Over the years the phrase "consequential losses" has acquired an established meaning as losses which do not naturally or directly arise from the breach of the agreement itself and which fall within the second limb of the test set out in Hadley v Baxendale (1854) 9 Ex 341 (Hadley v Baxendale).

However, the recent High Court decision in Star Polaris LLC V HHIC-PHIL Inc. has challenged this traditional meaning in favour of a wider interpretation, demonstrating that the Courts' reading of exclusion of liability clauses may differ according to the facts and nature of the contract in question.

The case also serves as a useful reminder of the Courts' current willingness to find the meaning of a contract by looking at the plain words agreed by the parties, even if this means departing from the meaning given to certain phrases in previous decisions. Practically, therefore, it is important to give careful consideration to the use of well-settled words and phrases when drafting exclusion of liability provisions, to ensure that the wording used reflects the true intention of the parties.

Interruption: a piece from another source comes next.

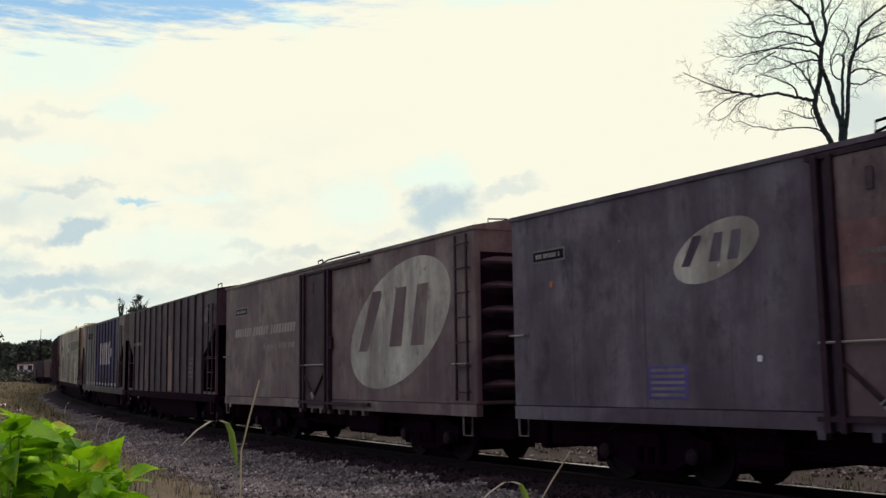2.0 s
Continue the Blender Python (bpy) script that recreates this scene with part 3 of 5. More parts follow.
# ---------------------------------------------------------------- boxcars
def boxcar(label, rear, front, mat, raised=False, door=None, pressed=False, turning=True, end_ribs=6, lit=None, roof_rail=True, eave=3.86):
    """A boxcar with one sliding door a side, from rear to front in the train at 8 s. Its marks are given from its rear end."""
    length = front - rear
    h = length / 2
    w = thing("boxcar", label, "boxcar", "wagons of the freight train")
    w["half_length"] = h
    ROLLING.append((w, (rear + front) / 2, h))
    bm = one_box(-h, h, -HALF, HALF, 0.93, eave, bevel=0.025)
    part("body", bm, mat, w)
    for sg in (-1, 1):
        bm = one_box(-h + 0.02, h - 0.02, *sorted((sg * (HALF - 0.12), sg * (HALF + 0.012))), 0.74, 0.935)
        part("side_sill", bm, mat, w)
    tab = to_mesh("sill_tab", prism(bmesh.new(), [(-0.06, 0.742), (0.06, 0.742), (0.05, 0.64), (-0.05, 0.64)], -HALF - 0.01, -HALF + 0.10), mat)
    for x in (5.75, 6.45, 6.95, 7.4, 8.0, 8.6, 9.2):
        part("sill_tab", tab, None, w).location = (x - h, 0, 0)
    if raised:
        sec = [(-HALF + 0.03, eave - 0.01), (-HALF + 0.06, 4.245), (-0.55, 4.33), (0.55, 4.33), (HALF - 0.06, 4.245), (HALF - 0.03, eave - 0.01)]
        bm = extrude_x(bmesh.new(), sec, -h + 0.08, h - 0.02)
    else:
        sec = [(-HALF - 0.03, eave - 0.03), (-HALF - 0.03, eave + 0.035), (-0.6, eave + 0.17), (0.6, eave + 0.17), (HALF + 0.03, eave + 0.035), (HALF + 0.03, eave - 0.03)]
        bm = extrude_x(bmesh.new(), sec, -h - 0.01, h + 0.01)
    # lit: a lighter roof colour, the brighter top put into the paint
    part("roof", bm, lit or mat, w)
    part("running_board", one_box(-h + 0.1, h - 0.1, -0.32, 0.32, 4.345 if raised else eave + 0.19, 4.375 if raised else eave + 0.22), M["under"], w)
    if raised:
        hat = to_mesh("roof_hatch", one_box(-0.19, 0.19, -0.10, 0.10, 0, 0.05, bevel=0.015), M["under"])
        for x in (1.18, 3.12, 4.8, 5.5, 7.1, 8.8, 9.35, 11.2, 12.95):
            part("roof_hatch", hat, None, w).location = (x - h, -HALF + 0.22, 4.255)
        strap = to_mesh("roof_strap", one_box(-0.09, 0.09, -0.015, 0.0, 0, 0.36), M["dark"])
        for x in (2.2, 6.0, 9.9):
            part("roof_strap", strap, None, w).location = (x - h, -HALF + 0.032, 3.87)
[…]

The two limb test in Hadley v Baxendale has traditionally been used by the Courts to determine whether a party is able to recover damages for a breach of contract. It is well established that "consequential losses" fall under limb two of this test as losses arising from special circumstances which the aggrieved party may only recover if the defaulting party knew of such special circumstances at the time the contract was made.


HHIC-PHIL Inc, (the Seller) and Star Polaris LLC (the Buyer) entered into a shipbuilding contract (the Agreement) to build and purchase a ship, the Star Polaris. Not long after delivery, the ship suffered a serious engine failure and the Buyer commenced arbitration proceedings against the Seller for breaches of contract. The Buyer sought compensation for: (a) the cost of repairs to the ship; (b) diminution of the value of the ship; and (c) associated costs caused by the ship's engine failure, namely: towage fees, agency fees, survey fees, off-hire and off-hire bunkers.

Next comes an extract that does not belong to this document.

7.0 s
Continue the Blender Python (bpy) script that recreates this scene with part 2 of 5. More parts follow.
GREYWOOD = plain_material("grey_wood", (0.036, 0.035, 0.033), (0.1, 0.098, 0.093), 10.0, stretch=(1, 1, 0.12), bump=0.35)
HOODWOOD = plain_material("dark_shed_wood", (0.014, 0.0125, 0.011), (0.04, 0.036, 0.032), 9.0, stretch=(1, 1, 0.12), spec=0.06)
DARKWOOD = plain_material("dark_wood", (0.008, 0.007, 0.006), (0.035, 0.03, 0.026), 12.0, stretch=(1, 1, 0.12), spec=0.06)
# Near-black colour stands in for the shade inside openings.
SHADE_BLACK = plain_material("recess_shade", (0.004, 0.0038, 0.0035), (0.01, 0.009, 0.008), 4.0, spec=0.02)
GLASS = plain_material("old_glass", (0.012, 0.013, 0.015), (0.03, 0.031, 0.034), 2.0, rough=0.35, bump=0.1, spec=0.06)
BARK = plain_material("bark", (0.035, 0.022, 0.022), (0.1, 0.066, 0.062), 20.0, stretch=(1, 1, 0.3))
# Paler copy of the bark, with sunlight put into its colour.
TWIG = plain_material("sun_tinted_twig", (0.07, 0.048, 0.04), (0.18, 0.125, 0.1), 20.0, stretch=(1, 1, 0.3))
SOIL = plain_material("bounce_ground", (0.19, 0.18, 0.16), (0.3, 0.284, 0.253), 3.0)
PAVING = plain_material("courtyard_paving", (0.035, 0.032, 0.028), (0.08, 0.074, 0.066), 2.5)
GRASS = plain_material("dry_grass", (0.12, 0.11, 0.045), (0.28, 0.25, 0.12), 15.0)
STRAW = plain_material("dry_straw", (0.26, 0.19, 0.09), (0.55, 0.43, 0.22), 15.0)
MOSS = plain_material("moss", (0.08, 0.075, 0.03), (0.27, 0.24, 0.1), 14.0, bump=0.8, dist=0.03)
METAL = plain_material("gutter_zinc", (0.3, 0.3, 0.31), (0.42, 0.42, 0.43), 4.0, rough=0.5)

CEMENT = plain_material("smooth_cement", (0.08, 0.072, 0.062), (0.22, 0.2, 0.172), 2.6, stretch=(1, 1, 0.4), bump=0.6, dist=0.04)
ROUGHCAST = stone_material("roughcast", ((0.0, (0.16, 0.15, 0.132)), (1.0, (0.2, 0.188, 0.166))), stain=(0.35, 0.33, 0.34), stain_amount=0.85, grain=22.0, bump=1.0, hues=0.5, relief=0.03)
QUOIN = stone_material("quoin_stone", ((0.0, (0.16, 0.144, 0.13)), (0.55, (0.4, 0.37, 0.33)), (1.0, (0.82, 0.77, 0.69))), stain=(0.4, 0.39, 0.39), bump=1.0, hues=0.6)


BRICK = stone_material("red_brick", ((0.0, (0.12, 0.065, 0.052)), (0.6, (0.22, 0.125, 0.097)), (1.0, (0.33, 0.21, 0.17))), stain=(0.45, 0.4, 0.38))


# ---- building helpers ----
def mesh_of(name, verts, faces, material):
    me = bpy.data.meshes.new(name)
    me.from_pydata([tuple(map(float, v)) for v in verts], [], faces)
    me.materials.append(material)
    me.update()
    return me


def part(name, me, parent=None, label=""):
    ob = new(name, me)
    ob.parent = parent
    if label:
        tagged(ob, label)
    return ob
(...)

The Agreement expressly stated that the Seller would not be liable or responsible for any "consequential or special losses, damages or expenses unless otherwise stated herein." The Agreement also included a 12-month guarantee from the Seller against any defects or damages caused by "defective materials, design error, construction miscalculation and/or poor workmanship" which was intended to "replace and exclude any other liability" whether "imposed or implied by statute, common law, custom or otherwise".

The arbitration tribunal found that the Buyer was able to recover its losses for the cost of repairs to the ship under the guarantee. However, all other losses were expressly excluded. In reaching its conclusion the tribunal interpreted the word "consequential" in its cause-and-effect sense as meaning “following as a result or consequence". The associated financial costs caused by the ship's engine failure and its diminution in value were a consequence and/or result of the breach and therefore not recoverable.

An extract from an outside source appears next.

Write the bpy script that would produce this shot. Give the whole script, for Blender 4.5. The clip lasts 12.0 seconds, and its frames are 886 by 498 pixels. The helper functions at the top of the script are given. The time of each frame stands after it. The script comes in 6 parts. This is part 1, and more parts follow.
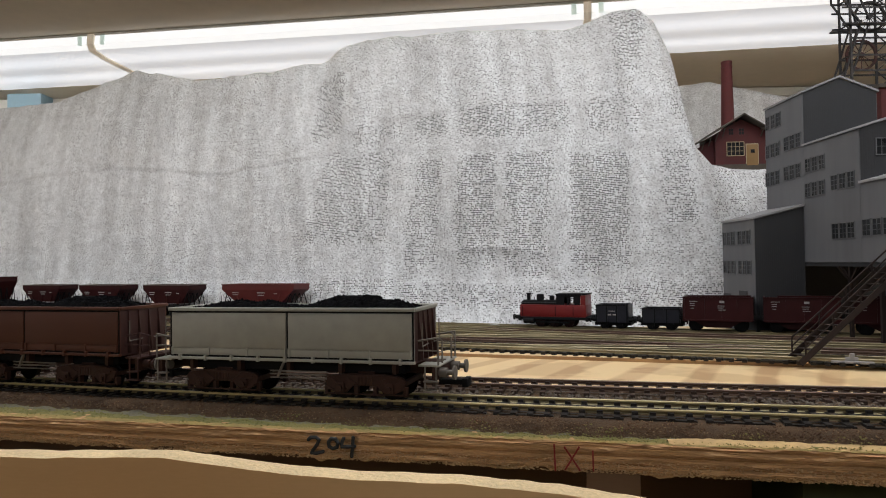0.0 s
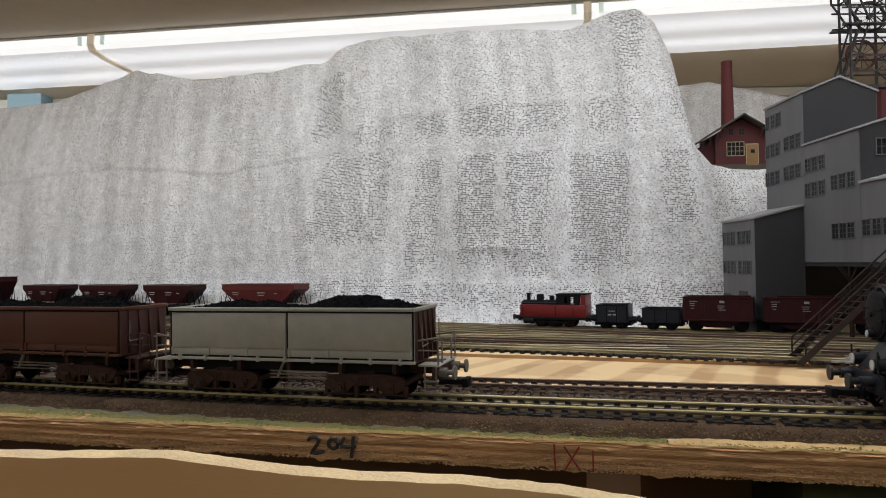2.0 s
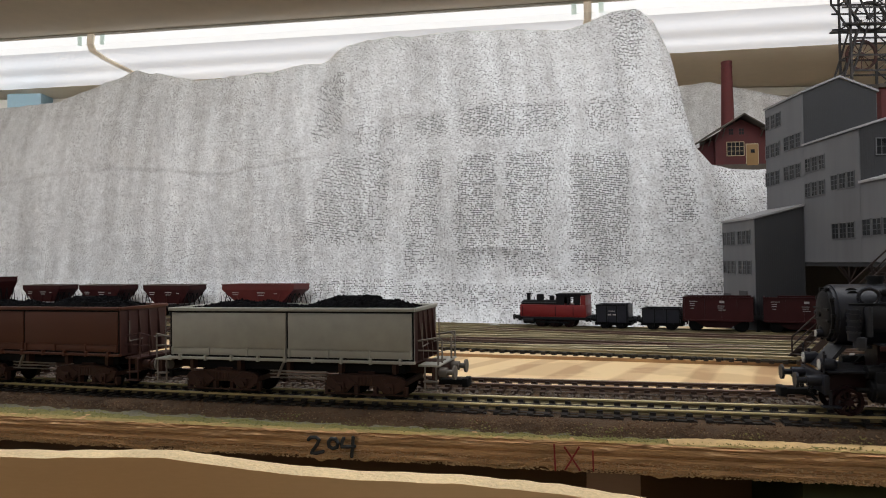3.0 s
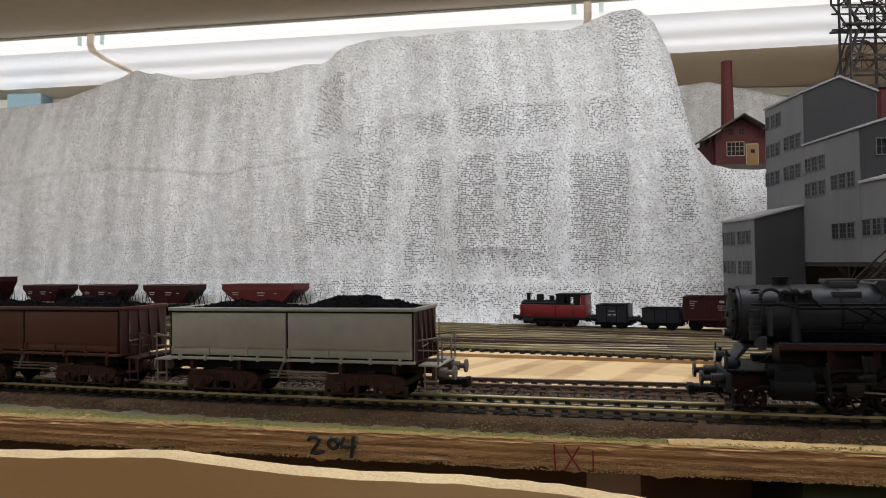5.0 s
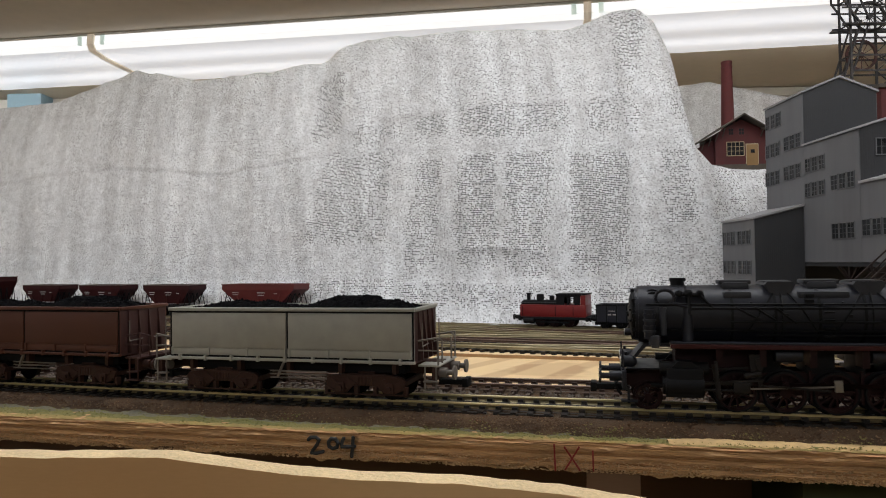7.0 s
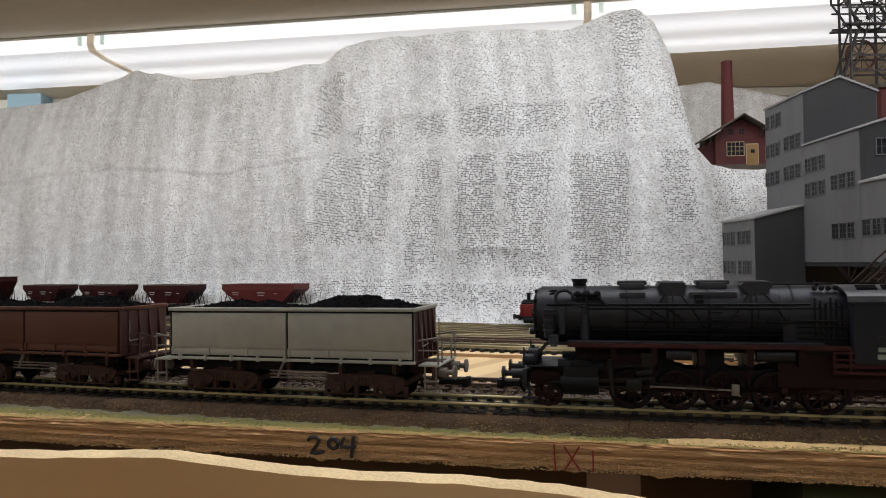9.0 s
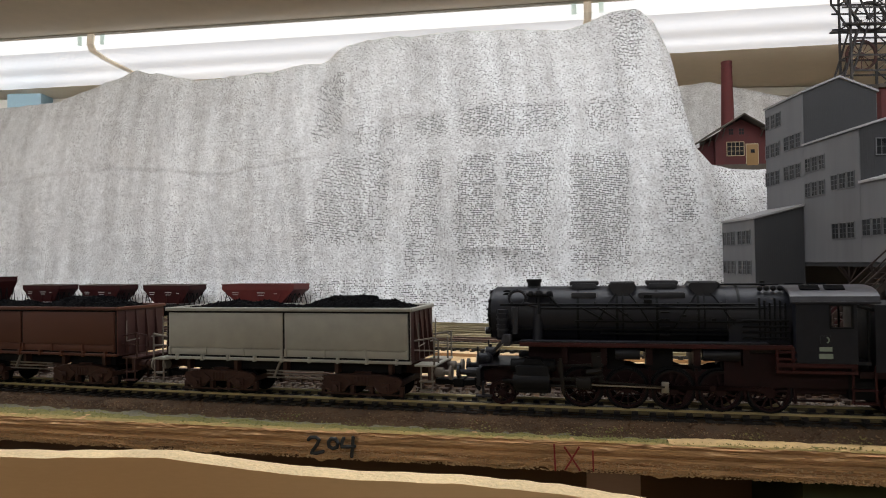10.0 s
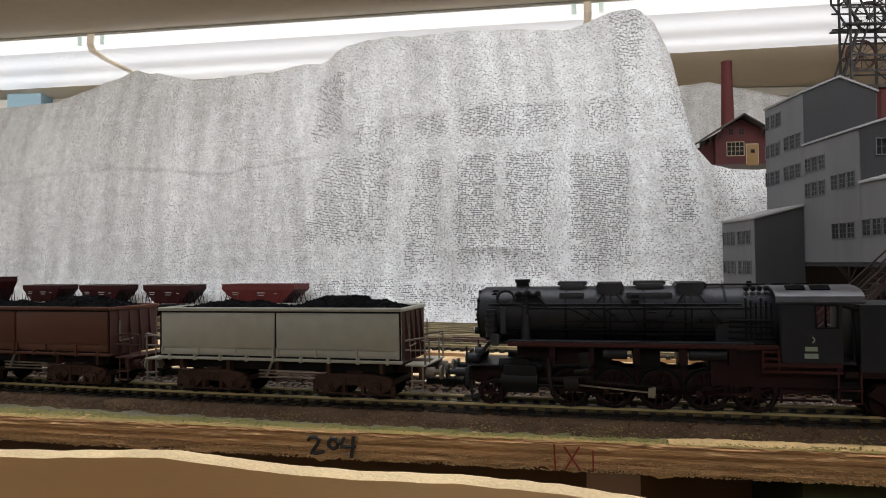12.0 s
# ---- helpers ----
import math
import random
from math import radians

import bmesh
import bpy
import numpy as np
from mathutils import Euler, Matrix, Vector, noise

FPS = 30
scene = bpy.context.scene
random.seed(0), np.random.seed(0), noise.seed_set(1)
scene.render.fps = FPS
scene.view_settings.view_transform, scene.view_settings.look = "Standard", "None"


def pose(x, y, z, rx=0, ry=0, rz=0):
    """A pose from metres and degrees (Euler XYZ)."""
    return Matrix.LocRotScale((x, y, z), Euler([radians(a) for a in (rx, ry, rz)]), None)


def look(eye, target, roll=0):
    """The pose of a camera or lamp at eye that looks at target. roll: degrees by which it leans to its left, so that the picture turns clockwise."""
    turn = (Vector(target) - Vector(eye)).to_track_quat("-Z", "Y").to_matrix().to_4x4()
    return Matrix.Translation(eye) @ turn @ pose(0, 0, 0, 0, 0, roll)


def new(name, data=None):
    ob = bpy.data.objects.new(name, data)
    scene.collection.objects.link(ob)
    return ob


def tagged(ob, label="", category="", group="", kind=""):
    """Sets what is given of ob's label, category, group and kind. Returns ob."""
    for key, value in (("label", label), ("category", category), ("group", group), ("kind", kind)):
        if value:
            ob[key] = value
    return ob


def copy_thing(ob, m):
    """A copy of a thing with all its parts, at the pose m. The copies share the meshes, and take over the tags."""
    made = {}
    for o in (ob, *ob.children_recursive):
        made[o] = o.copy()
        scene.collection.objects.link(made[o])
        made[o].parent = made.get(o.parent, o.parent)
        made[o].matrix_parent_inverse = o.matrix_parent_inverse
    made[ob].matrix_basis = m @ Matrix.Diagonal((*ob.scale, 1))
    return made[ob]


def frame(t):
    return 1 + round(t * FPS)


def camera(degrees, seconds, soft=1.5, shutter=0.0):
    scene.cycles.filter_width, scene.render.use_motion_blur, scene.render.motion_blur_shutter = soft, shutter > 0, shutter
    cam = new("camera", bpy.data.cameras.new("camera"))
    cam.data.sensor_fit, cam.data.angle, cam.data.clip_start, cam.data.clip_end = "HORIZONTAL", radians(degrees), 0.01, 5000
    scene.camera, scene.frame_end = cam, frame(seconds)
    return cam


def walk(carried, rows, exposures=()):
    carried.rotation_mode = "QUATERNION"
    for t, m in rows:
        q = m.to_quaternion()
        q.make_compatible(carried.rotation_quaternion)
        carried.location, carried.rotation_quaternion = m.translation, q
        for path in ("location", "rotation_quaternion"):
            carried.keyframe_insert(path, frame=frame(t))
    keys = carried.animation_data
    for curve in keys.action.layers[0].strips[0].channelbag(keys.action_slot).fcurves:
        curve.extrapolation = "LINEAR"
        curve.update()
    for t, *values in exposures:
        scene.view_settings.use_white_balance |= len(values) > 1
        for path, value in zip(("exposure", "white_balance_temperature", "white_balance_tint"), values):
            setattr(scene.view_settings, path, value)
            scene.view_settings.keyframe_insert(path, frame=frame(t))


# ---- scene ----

On appeal to the Commercial Court, the Buyer argued inter alia that "consequential losses" should be interpreted in accordance with its established meaning under the second limb of the rule in Hadley v Baxendale. The Buyer also contended that the pairing of the words "special losses" alongside "consequential loss" in the exclusion clause was illustrative of the parties' intention that these losses should fall under the second limb of the Hadley v Baxendale test, and the diminution in the ship's value and associated financial costs were in the reasonable contemplation of both parties and so should be recoverable.

The Commercial Court rejected the Buyer's arguments and upheld the tribunal's ruling. It asserted that the extent of the Seller's liability to the Buyer should be determined in the context of the entire Agreement and not restricted to a review of the relevant exclusion provisions. The Agreement clearly distinguished between consequential losses (which the parties had excluded under the contract) and defects and damage to the ship (which could be recovered under the guarantee). Therefore, the Buyer to could claim damages for the cost of the repairs and physical damage to the ship but "any other liability… imposed or implied by…common law" had been explicitly excluded.